begin

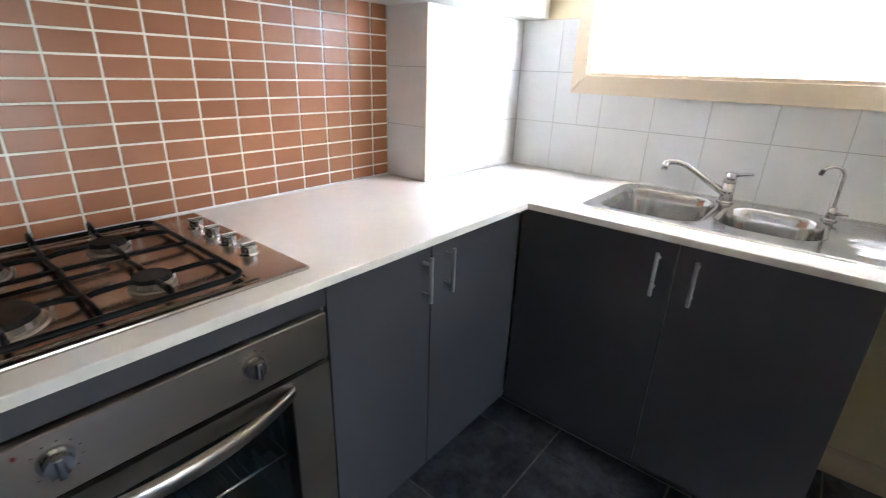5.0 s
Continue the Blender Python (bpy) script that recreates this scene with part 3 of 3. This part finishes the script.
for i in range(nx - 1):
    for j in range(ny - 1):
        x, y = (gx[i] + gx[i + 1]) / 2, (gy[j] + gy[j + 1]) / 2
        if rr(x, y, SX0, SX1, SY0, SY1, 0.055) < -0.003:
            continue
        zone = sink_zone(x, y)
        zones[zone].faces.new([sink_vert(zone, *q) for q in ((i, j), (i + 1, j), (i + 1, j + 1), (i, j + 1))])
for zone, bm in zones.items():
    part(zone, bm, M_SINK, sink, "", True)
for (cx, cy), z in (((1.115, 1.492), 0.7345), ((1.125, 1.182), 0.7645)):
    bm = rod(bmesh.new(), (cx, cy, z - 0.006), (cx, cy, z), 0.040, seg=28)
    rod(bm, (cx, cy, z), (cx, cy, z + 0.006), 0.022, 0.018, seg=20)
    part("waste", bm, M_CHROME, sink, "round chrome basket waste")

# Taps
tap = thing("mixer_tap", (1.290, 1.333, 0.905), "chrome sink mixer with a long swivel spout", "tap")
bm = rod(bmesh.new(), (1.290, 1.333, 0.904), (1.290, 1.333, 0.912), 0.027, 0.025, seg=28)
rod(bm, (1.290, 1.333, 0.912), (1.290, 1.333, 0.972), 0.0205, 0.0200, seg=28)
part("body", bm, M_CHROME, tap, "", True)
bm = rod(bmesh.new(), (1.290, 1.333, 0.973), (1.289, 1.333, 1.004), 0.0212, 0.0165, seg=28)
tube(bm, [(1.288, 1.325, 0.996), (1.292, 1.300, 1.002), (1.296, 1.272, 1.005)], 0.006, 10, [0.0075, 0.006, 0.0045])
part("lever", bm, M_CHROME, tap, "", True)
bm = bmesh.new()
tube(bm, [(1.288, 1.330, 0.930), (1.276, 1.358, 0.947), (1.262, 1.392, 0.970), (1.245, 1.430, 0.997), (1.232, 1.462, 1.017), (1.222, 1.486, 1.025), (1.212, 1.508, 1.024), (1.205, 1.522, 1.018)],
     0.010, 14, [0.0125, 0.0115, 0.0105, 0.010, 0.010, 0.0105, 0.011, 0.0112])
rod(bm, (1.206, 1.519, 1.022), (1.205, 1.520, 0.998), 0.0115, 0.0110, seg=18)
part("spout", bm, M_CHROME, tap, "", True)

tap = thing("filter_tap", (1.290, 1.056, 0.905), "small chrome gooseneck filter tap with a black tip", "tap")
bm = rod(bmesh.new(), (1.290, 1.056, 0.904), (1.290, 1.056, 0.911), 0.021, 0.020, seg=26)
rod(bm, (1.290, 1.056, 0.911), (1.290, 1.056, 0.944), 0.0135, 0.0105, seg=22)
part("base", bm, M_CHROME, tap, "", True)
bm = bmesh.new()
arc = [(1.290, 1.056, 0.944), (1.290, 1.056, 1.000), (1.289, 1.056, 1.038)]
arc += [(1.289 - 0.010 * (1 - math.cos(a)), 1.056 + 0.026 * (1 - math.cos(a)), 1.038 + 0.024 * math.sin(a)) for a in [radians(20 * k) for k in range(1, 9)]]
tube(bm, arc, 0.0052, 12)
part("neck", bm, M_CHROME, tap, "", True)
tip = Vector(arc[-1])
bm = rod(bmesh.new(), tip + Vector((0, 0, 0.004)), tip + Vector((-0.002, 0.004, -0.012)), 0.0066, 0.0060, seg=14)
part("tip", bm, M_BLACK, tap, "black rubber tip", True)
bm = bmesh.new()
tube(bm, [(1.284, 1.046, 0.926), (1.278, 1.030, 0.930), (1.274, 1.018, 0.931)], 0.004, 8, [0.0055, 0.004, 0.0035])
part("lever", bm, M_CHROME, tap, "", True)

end

§ **YOUR INSTRUCTIONS**
Reproduce all of the data exactly; the pictures do not belong in the copy.

§ **THE SOLUTION**
5.0 s
Continue the Blender Python (bpy) script that recreates this scene with part 3 of 3. This part finishes the script.
for i in range(nx - 1):
    for j in range(ny - 1):
        x, y = (gx[i] + gx[i + 1]) / 2, (gy[j] + gy[j + 1]) / 2
        if rr(x, y, SX0, SX1, SY0, SY1, 0.055) < -0.003:
            continue
        zone = sink_zone(x, y)
        zones[zone].faces.new([sink_vert(zone, *q) for q in ((i, j), (i + 1, j), (i + 1, j + 1), (i, j + 1))])
for zone, bm in zones.items():
    part(zone, bm, M_SINK, sink, "", True)
for (cx, cy), z in (((1.115, 1.492), 0.7345), ((1.125, 1.182), 0.7645)):
    bm = rod(bmesh.new(), (cx, cy, z - 0.006), (cx, cy, z), 0.040, seg=28)
    rod(bm, (cx, cy, z), (cx, cy, z + 0.006), 0.022, 0.018, seg=20)
    part("waste", bm, M_CHROME, sink, "round chrome basket waste")

# Taps
tap = thing("mixer_tap", (1.290, 1.333, 0.905), "chrome sink mixer with a long swivel spout", "tap")
bm = rod(bmesh.new(), (1.290, 1.333, 0.904), (1.290, 1.333, 0.912), 0.027, 0.025, seg=28)
rod(bm, (1.290, 1.333, 0.912), (1.290, 1.333, 0.972), 0.0205, 0.0200, seg=28)
part("body", bm, M_CHROME, tap, "", True)
bm = rod(bmesh.new(), (1.290, 1.333, 0.973), (1.289, 1.333, 1.004), 0.0212, 0.0165, seg=28)
tube(bm, [(1.288, 1.325, 0.996), (1.292, 1.300, 1.002), (1.296, 1.272, 1.005)], 0.006, 10, [0.0075, 0.006, 0.0045])
part("lever", bm, M_CHROME, tap, "", True)
bm = bmesh.new()
tube(bm, [(1.288, 1.330, 0.930), (1.276, 1.358, 0.947), (1.262, 1.392, 0.970), (1.245, 1.430, 0.997), (1.232, 1.462, 1.017), (1.222, 1.486, 1.025), (1.212, 1.508, 1.024), (1.205, 1.522, 1.018)],
     0.010, 14, [0.0125, 0.0115, 0.0105, 0.010, 0.010, 0.0105, 0.011, 0.0112])
rod(bm, (1.206, 1.519, 1.022), (1.205, 1.520, 0.998), 0.0115, 0.0110, seg=18)
part("spout", bm, M_CHROME, tap, "", True)

tap = thing("filter_tap", (1.290, 1.056, 0.905), "small chrome gooseneck filter tap with a black tip", "tap")
bm = rod(bmesh.new(), (1.290, 1.056, 0.904), (1.290, 1.056, 0.911), 0.021, 0.020, seg=26)
rod(bm, (1.290, 1.056, 0.911), (1.290, 1.056, 0.944), 0.0135, 0.0105, seg=22)
part("base", bm, M_CHROME, tap, "", True)
bm = bmesh.new()
arc = [(1.290, 1.056, 0.944), (1.290, 1.056, 1.000), (1.289, 1.056, 1.038)]
arc += [(1.289 - 0.010 * (1 - math.cos(a)), 1.056 + 0.026 * (1 - math.cos(a)), 1.038 + 0.024 * math.sin(a)) for a in [radians(20 * k) for k in range(1, 9)]]
tube(bm, arc, 0.0052, 12)
part("neck", bm, M_CHROME, tap, "", True)
tip = Vector(arc[-1])
bm = rod(bmesh.new(), tip + Vector((0, 0, 0.004)), tip + Vector((-0.002, 0.004, -0.012)), 0.0066, 0.0060, seg=14)
part("tip", bm, M_BLACK, tap, "black rubber tip", True)
bm = bmesh.new()
tube(bm, [(1.284, 1.046, 0.926), (1.278, 1.030, 0.930), (1.274, 1.018, 0.931)], 0.004, 8, [0.0055, 0.004, 0.0035])
part("lever", bm, M_CHROME, tap, "", True)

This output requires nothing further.